God, how can I put into words what I feel and what I know? You given me vision to see…How could I explain this…

You are everything to me, I abound in love for you. You’ve given me all of you. You’ve led me into your presence, into your throne room. You’ve shined upon me the light and favor of your face. You’ve kissed and caressed my cheek ever so sweetly. You are My King – The King of Glory covered in splendor. God, how could they understand, how could I explain. There aren’t words worthy or sufficient to describe.

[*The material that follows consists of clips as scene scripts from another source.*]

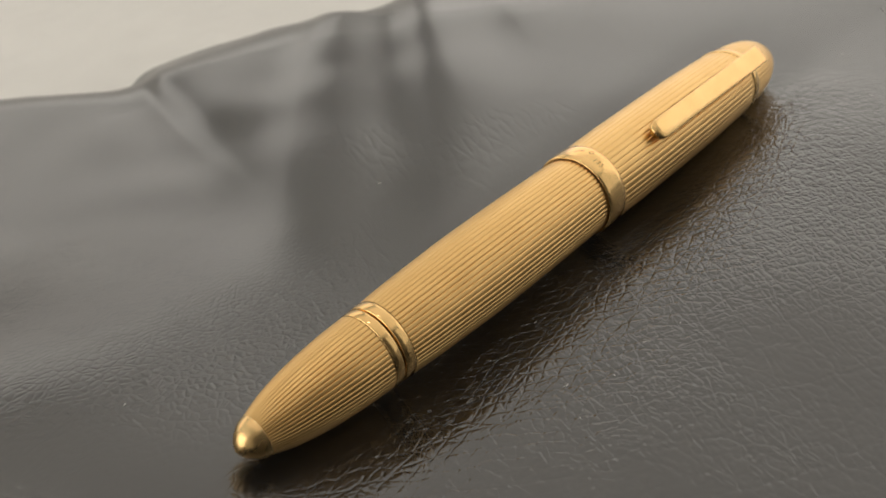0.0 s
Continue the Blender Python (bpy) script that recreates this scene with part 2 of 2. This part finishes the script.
def cushion_height(x, y):
    """Height of the leather over the plan, in millimetres."""
    h = -0.8 + 21.0 * np.exp(-((x + 100) / 45) ** 2 - ((y - 30) / 50) ** 2)
    h = h - 1.5 * np.exp(-((x - 38) / 42) ** 4 - (y / 18) ** 4)
    h = h + 2.4 * (1 - np.exp(-((y / 12.0) ** 4))) * np.exp(-((x - 5) / 70) ** 4 - ((y + 10) / 45) ** 2) * (y < 0)
    h = h + 1.2 * np.exp(-((x - 70) / 45) ** 2 - ((y + 45) / 22) ** 2)
    h = h + 2.5 * np.exp(-((x - 130) / 30) ** 2 - ((y + 20) / 40) ** 2)
    # puckered folds that run in from the back seam: a steep western face and a long eastern fall
    for a, b, high, steep, fall, reach in (((2, 152), (-21, 66), 7.2, 3.8, 24, 1.5), ((50, 128), (-18, 56), 4.0, 6.5, 20, 1.7), ((72, 113), (6, 40), 4.2, 5.5, 18, 1.6), ((78, 80), (40, 33), 1.5, 6.0, 14, 1.2), ((112, 112), (80, 40), 1.5, 7.0, 25, 0.9)):
        t, d = along(x, y, a, b)
        d = d + 1.6 * np.sin(2.6 * t + a[0])
        fade = np.clip(1 - np.clip(t, 0, None) / reach, 0, 1) ** 1.2 * np.clip((t + 0.1) / 0.35, 0.3, 1)
        rise = 1 / (1 + np.exp(-d / (0.5 * steep * (0.8 + 0.8 * np.clip(t, 0, 1)))))
        h = h + high * fade * (rise * np.exp(-np.clip(d, 0, None) / fall) - 0.25 * np.exp(-((d + 7) / 9) ** 2))
    t, d = along(x, y, (0, 150), (-24, 62))
    h = h - 1.25 * np.exp(-np.sqrt((d + 2.0 * np.sin(3 * t)) ** 2 + 0.8) / 6.0) * np.clip(1.2 - t, 0, 1) * np.clip(t * 4 + 0.3, 0, 1)
    h = h + 0.25 * np.sin(x / 9.0 + 1.3 * np.sin(y / 14.0)) * np.sin(y / 11.0 + x / 30.0) * np.clip(np.abs(y) / 40, 0, 1)
    # a shallow crease where the hide turns over, past the cap
    t, d = along(x, y, (135, -8), (106, -44))
    d = d + 1.4 * np.sin(7 * t) + 0.5 * np.sin(19 * t)
    h = h + 0.9 / (1 + np.exp(-d / 0.9)) * np.exp(-np.clip(d, 0, None) / 12) * np.clip(1.6 - np.abs(t - 0.5) * 2, 0, 1)
    u = 0.966 * x - 0.258 * y + 3.0 * np.sin(y / 17.0)
    h = h - 0.28 * np.sin((u + 12) / 8.0) * np.clip((y - 36) / 30, 0, 1) * np.clip((70 - x) / 45, 0, 1)
    # rolled outer edge
    back = back_edge(x)
    for room in (back - y, y + 330, x + 275, 305 - x):
        k = np.clip(1 - room / 60, 0, 1)
        h = h - 32 * (1 - np.sqrt(np.clip(1 - k * k, 0, 1)))
    # worn grain: soft pillows, deepest in the hollow beside the pen
    wob = 0.8 * np.sin(x / 3.7 + np.sin(y / 5.1)) + 0.7 * np.sin(y / 4.3 + 2 * np.sin(x / 8.3))
    f1, f2 = worley(x + wob, y - wob, 2.6, 1.7, 0.9, 1.6)
    k1, k2 = worley(x + 2 * wob, y + wob, 6.5, 9.3, 0.8, 1.8)
    patch = 0.5 + 0.5 * np.sin(x / 13.0 + 1.7 * np.sin(y / 17.0)) * np.cos(y / 12.0 - x / 23.0)
    hollow = np.exp(-((y + 10) / 9) ** 2) * np.clip((x + 75) / 15, 0, 1) * np.clip((80 - x) / 15, 0, 1)
    front = np.clip((2 - y) / 30, 0, 1)
    grain = 0.015 * hollow * (1 - np.clip(1 - (f2 - f1) / 0.6, 0, 1) ** 2) - (0.015 * front + 0.02 * hollow) * patch * np.clip(1 - (k2 - k1) / 0.25, 0, 1) ** 2
    return np.maximum(h + grain, TABLE_Z * 1000 + 0.3)


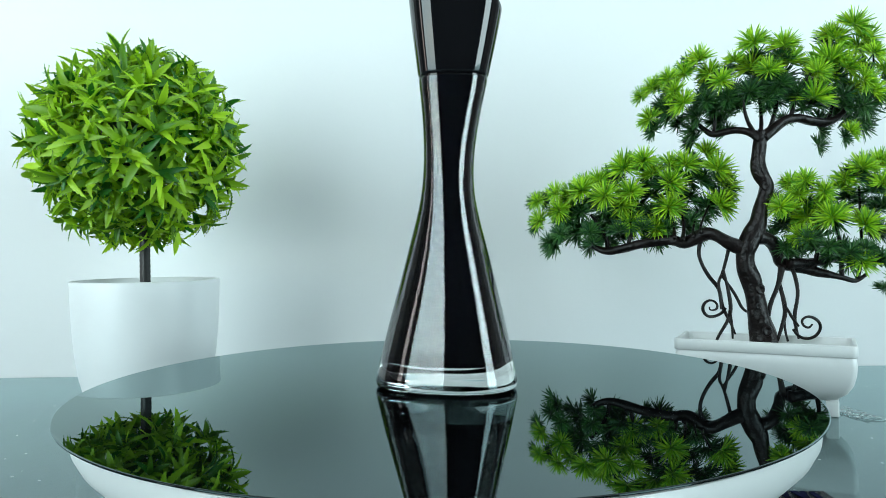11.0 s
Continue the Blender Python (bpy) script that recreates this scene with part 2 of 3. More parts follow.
def build_table():
    t = empty("table", 0, 0, 0, "dark grey polished table top set against the wall", "table")
    bm = bmesh.new()
    box(bm, -0.80, -0.46, -0.03, 0.80, WALL_Y - 0.001, 0.0, 0.002)
    askew(part("tabletop", bm, TABLE, t), 0.2)
    for x in (-0.74, 0.74):
        for y in (-0.40, 0.23):
            bm = bmesh.new()
            box(bm, x - 0.025, y - 0.025, -0.75, x + 0.025, y + 0.025, -0.03, 0.003)
            part("leg", bm, TABLE, t)


build_table()


# ---- turntable ----
def build_turntable():
    t = empty("turntable", 0.0002, 0.0030, 0, "white round turntable with a black mirror-gloss platter, on the table", "turntable")
    prof = [(0.078, 0.0), (0.0785, 0.0060), (0.080, 0.0070), (0.088, 0.0090), (0.096, 0.0125), (0.1020, 0.0170), (0.1065, 0.0215), (0.1108, 0.0260), (0.1145, 0.0300),
            (0.1182, 0.0340), (0.1200, 0.0375), (0.1205, 0.0416), (0.1203, 0.0429), (0.1195, 0.0432)]
    part("base", lathe(prof, 128), WHITE, t, "white plastic base with a curved flank")
    e = 0.0035
    ex, ey = e * math.cos(radians(-71)), e * math.sin(radians(-71))
    rim = [(0.1150, 0.0437), (0.1246, 0.0437), (0.1249, 0.0438), (0.1250, 0.0440), (0.1250, 0.0442), (0.1249, 0.0443), (0.1247, TOP), (0.1100, TOP)]
    disc = lathe(rim, 192, ex, ey)
    # the platter runs slightly out of true: its face leans a fifth of a degree
    lean = Matrix.Rotation(radians(0.21), 4, Vector((math.cos(radians(282)), math.sin(radians(282)), 0)))
    bmesh.ops.transform(disc, verts=disc.verts, matrix=Matrix.Translation((0, 0, TOP)) @ lean @ Matrix.Translation((0, 0, -TOP)))
    return part("platter", disc, PLATTER, t, "black mirror-gloss round platter", angle=25), t


platter, turntable = build_turntable()


# ---- the bottle ----
K5 = (0.0, 0.036, 0.072, 0.108, 0.150)
CX = spline(K5, (-0.0005, -0.00085, -0.00065, -0.0021, -0.0029))
CY = spline(K5, (0.0004, 0.0049, 0.00865, 0.0111, 0.0125))
C2 = spline(K5, (-0.0020, -0.00107, -0.0004, 0.0008, 0.00155))
S2 = spline(K5, (-0.0003, -0.00015, 0.0001, -0.0002, -0.0013))
C3 = spline(K5, (0.0018, 0.0007, 0.00015, 0.0001, -0.0004))
S3 = spline(K5, (0.0011, 0.00005, 0.0003, 0.0007, 0.0019))
A0 = spline((0.0, 0.012, 0.036, 0.054, 0.066, 0.078, 0.090, 0.108, 0.124, 0.150),
            (0.02645, 0.02373, 0.01763, 0.01300, 0.01005, 0.00885, 0.00916, 0.0112, 0.0134, 0.0160))


# flatter and rounder sides of the lower body: order, cosine and sine, millimetres
FLATS = ((2, 0.142, 0.298), (3, 0.38, 0.214), (4, 0.187, -0.196), (5, -0.285, 0.021), (6, 0.122, 0.063))
# the same for the waist
WAIST = ((2, 0.035, 0.099), (3, 0.121, -0.139), (4, -0.014, -0.082), (5, -0.040, 0.028))


def skin(a, z, inset=0.0):
    """The bottle's outer surface at the angle a (radians) and height z."""
    e = 0.001 * math.exp(-((z - 0.024) / 0.026) ** 2)
    w = 0.001 * math.exp(-((z - 0.072) / 0.022) ** 2)
    r = A0(z) - inset + e * (0.148 + sum(c * math.cos(k * a) + d * math.sin(k * a) for k, c, d in FLATS))
    r += w * (0.078 + sum(c * math.cos(k * a) + d * math.sin(k * a) for k, c, d in WAIST))
    r += C2(z) * math.cos(2 * a) + S2(z) * math.sin(2 * a) + C3(z) * math.cos(3 * a) + S3(z) * math.sin(3 * a)
    return Vector((CX(z) - 0.104 * e + 0.104 * w + r * math.cos(a), CY(z) - 0.75 * e - 0.315 * w + r * math.sin(a), z))


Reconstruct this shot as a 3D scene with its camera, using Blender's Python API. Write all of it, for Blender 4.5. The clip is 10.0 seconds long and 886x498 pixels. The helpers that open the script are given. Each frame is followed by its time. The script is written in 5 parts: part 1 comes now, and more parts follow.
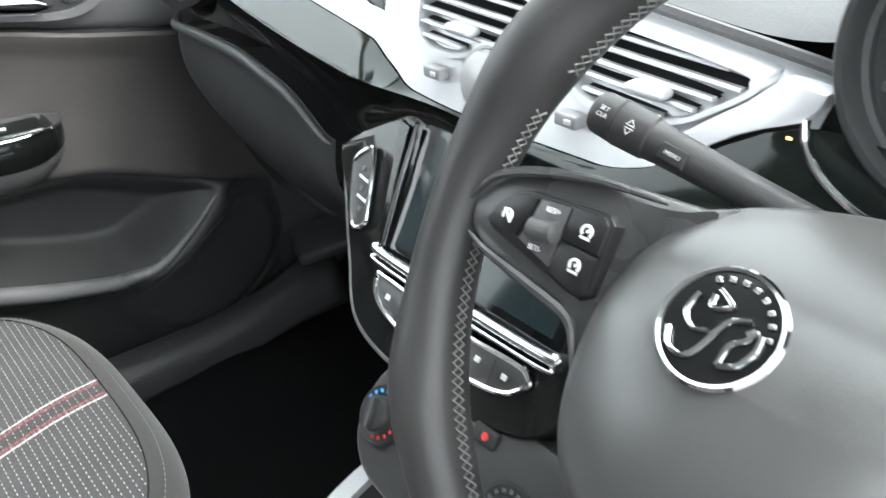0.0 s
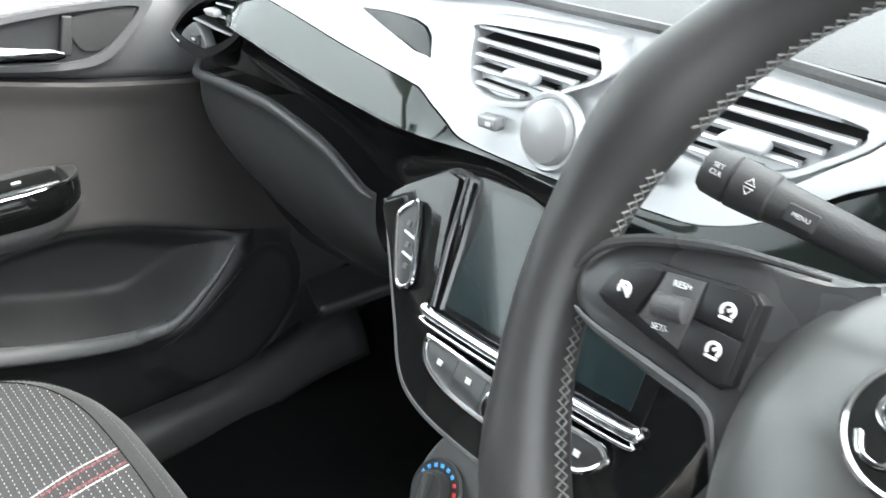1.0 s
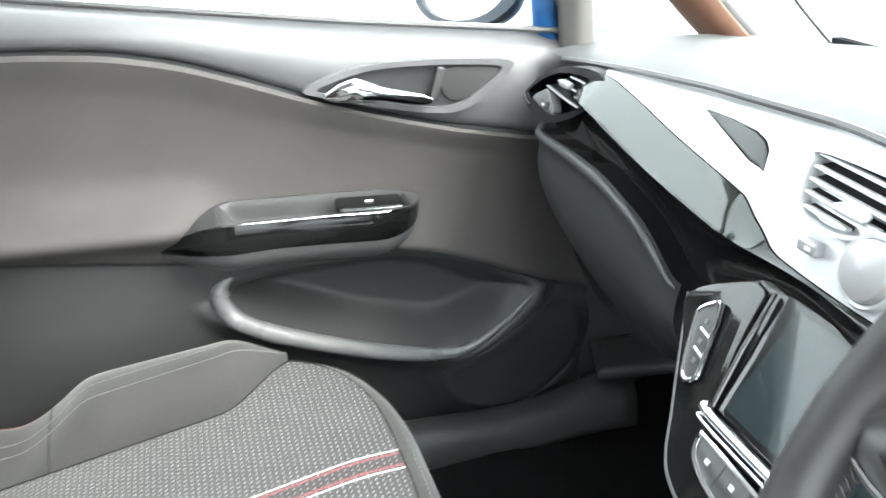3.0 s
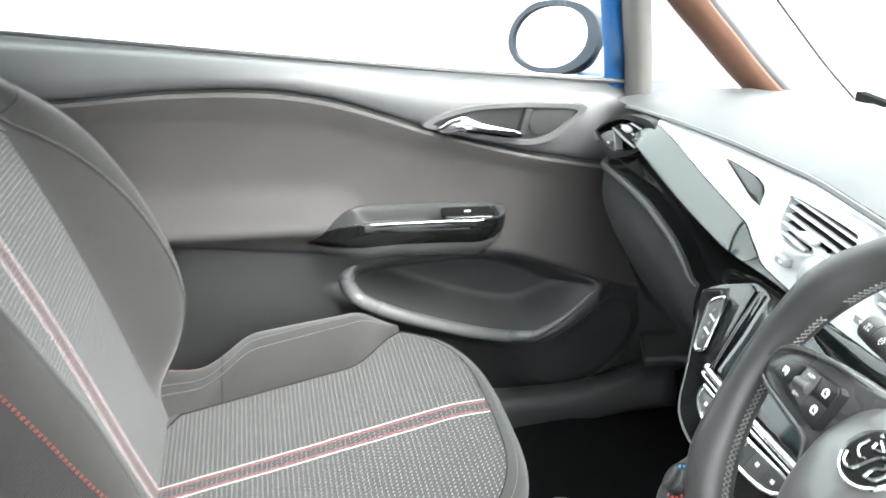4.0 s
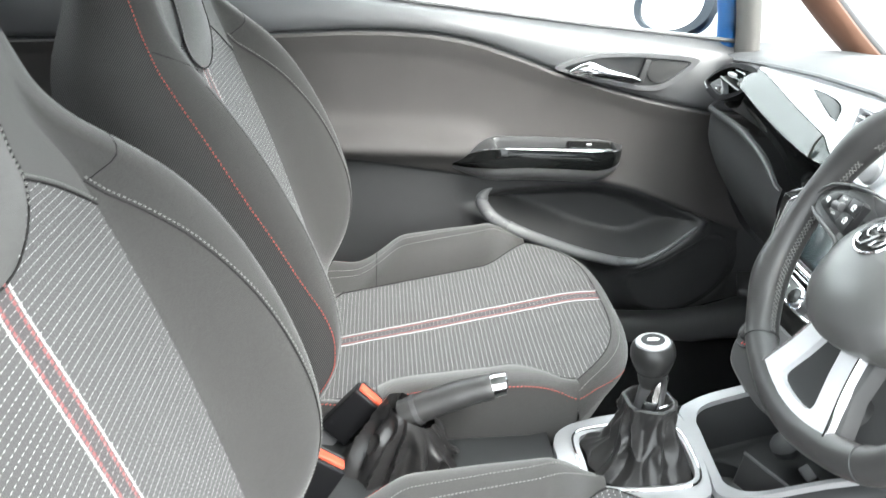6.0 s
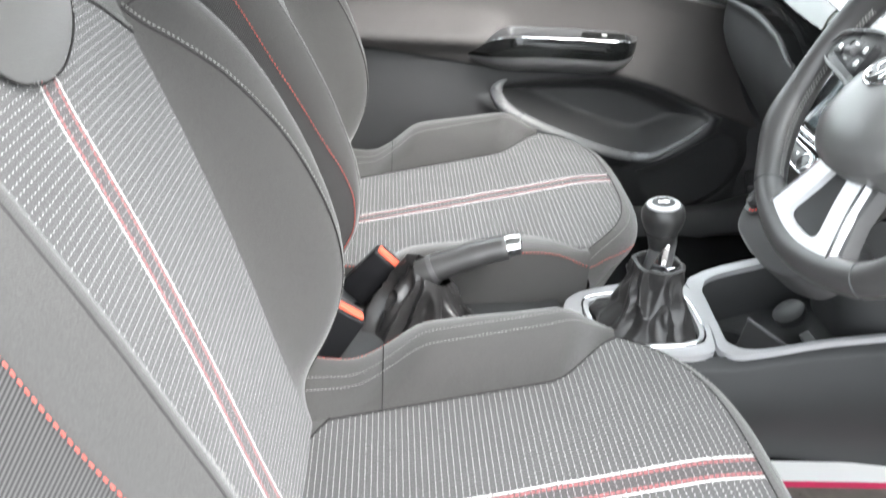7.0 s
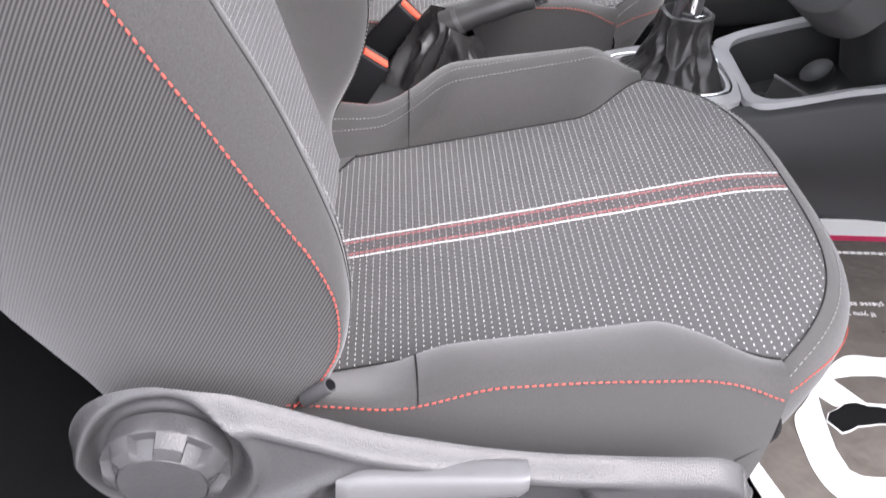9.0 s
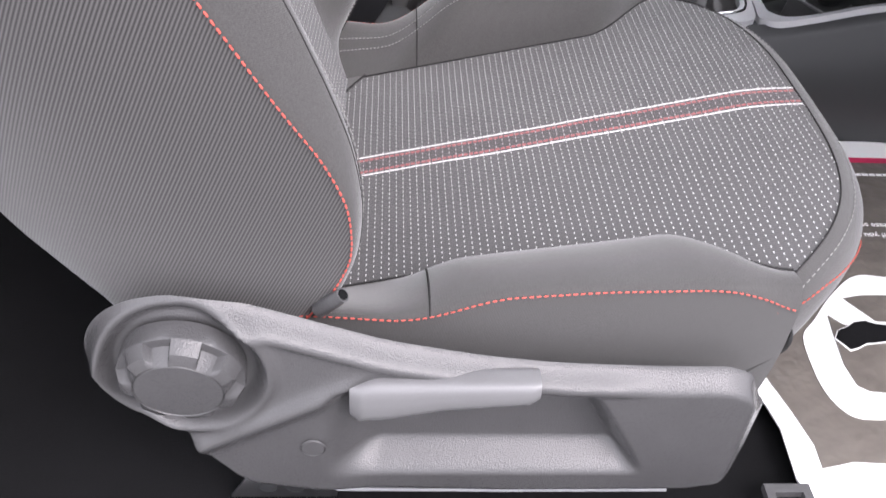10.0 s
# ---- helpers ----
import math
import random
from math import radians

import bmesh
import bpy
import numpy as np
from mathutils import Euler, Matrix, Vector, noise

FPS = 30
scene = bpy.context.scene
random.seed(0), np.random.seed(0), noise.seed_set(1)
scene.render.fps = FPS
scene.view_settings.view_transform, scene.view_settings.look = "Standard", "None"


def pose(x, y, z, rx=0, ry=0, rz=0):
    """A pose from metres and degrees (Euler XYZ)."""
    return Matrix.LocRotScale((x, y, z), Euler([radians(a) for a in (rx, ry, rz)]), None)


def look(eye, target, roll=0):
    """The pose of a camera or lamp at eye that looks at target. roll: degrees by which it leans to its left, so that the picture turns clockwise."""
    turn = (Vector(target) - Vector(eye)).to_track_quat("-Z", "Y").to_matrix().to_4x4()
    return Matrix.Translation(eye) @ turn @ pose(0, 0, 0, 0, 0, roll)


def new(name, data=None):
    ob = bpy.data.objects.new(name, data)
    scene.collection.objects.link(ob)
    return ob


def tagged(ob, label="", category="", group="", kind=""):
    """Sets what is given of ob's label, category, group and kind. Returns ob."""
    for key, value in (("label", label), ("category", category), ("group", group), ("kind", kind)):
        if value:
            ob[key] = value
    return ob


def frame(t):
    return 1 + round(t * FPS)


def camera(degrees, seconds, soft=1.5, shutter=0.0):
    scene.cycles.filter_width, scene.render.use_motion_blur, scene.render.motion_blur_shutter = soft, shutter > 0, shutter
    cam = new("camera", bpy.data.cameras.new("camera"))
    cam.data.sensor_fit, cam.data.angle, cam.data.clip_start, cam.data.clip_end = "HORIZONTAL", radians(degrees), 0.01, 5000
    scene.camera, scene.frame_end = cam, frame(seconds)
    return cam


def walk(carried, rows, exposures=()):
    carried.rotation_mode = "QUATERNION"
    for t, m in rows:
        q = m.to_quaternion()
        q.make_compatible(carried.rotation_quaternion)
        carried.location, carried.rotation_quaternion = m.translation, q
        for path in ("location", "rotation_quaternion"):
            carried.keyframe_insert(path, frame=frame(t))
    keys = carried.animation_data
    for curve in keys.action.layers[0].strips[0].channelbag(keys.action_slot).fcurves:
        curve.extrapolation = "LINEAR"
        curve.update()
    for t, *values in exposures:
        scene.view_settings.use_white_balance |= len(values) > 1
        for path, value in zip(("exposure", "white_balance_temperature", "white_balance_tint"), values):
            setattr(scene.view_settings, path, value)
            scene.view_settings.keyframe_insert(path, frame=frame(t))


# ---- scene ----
cam = camera(54.00, 10.0, 1.4, 0.5)
PATH = [
    (0, (-0.1467, -0.3890, 0.8877), (0.3949, 0.2916, 0.3944), -1.46),
    (0.5, (-0.1350, -0.3580, 0.8790), (0.3950, 0.3500, 0.4115), -2.40),
    (1, (-0.1500, -0.3288, 0.8800), (0.4090, 0.3662, 0.4280), -1.90),
    (1.5, (-0.1610, -0.2900, 0.8770), (0.3980, 0.4250, 0.4579), -1.20),
    (2, (-0.1400, -0.2181, 0.8992), (0.3170, 0.5337, 0.4238), -2.50),
    (2.5, (-0.1467, -0.2318, 0.9192), (0.2372, 0.5682, 0.4581), -0.60),
    (2.7, (-0.1587, -0.2759, 0.9200), (0.1776, 0.5640, 0.4950), 0.90),
    (3.8, (-0.2678, -0.5783, 1.0107), (-0.0449, 0.3123, 0.6145), 2.10),
    (4, (-0.2947, -0.6255, 1.0417), (-0.0847, 0.2650, 0.6381), 3.09),
    (4.5, (-0.3181, -0.6781, 1.0418), (-0.1551, 0.2219, 0.6375), 4.19),
    (5, (-0.3453, -0.7698, 1.0438), (-0.2295, 0.1373, 0.6389), 4.60),
    (5.2, (-0.3515, -0.8075, 1.0353), (-0.2409, 0.1025, 0.6356), 4.58),
    (6.3, (-0.3765, -0.9522, 0.9749), (-0.2995, -0.0397, 0.5732), 3.98),
    (6.5, (-0.3754, -0.9671, 0.9571), (-0.3020, -0.0581, 0.5469), 4.43),
    (7, (-0.3883, -0.9981, 0.9165), (-0.3054, -0.1153, 0.4540), 4.64),
    (7.5, (-0.3906, -1.0199, 0.8869), (-0.3126, -0.1610, 0.3807), 4.56),
    (8, (-0.3977, -1.0397, 0.8561), (-0.3211, -0.2009, 0.3170), 4.44),
    (8.5, (-0.3945, -1.0638, 0.8214), (-0.3214, -0.2438, 0.2538), 4.19),
    (9, (-0.4007, -1.0773, 0.8019), (-0.3263, -0.2822, 0.2000), 4.73),
    (9.5, (-0.4023, -1.0831, 0.7913), (-0.3309, -0.3102, 0.1608), 4.76),
    (10, (-0.4052, -1.0872, 0.7828), (-0.3346, -0.3360, 0.1265), 4.54),
]
EXPOSURES = [(0.0, 1.47, 6500, 10), (1.0, 1.60, 6500, 9), (2.5, 1.98, 6500, 7), (4.0, 1.95, 6500, 8), (5.2, 1.90, 6500, 8), (6.5, 1.95, 6500, 9), (7.5, 1.98, 6500, 15), (8.5, 1.63, 6500, 20), (10.0, 1.25, 6500, 23)]
walk(cam, [(t, look(eye, target, roll)) for t, eye, target, roll in PATH], EXPOSURES)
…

I can say my heart burns for you. I can tell them how much I love you. I can tell them how I adore being in your presence. I could tell of how you love me! I could tell of this amazing man who is more than a man…This man with whom I’m obsessed…This man whose voice my body craves, whose scent I yearn for. I could tell of how you wrap around me and consume me to my depths. Deep cries to deep…the deepest parts of me bellow for the deepest parts of you. To be found buried in the depths of your embrace is my heaven, my eternal desire.

Can I tell them of you in this way, can I tell them of my King? Would they understand?

“Who is this King of Glory?”
The Lord Almighty – The King of Glory!”

Who are you? What are you known as? By what name are you called?
…That ‘I Am.’  That ‘I Am’ who is everything ever needed and ever desired.

“Who may ascend the mountain, (to see this King)
Who may stand in His Holy place?
Those with clean hands and a pure heart.”

I will tell of how you’ve cleansed my hands and purified my heart and mind. I will tell of how you’ve honored me with entrance into your Holy place.

“Such is the generation of those who seek Him,
who seek your face God of Jacob (God of mine)”

I will seek your face all the days of my life.

I will tell of these encounters with you and boast of you – in you – That they may pursue these encounters with you. A generation in pursuit of the King – My King. My eyes long to behold it!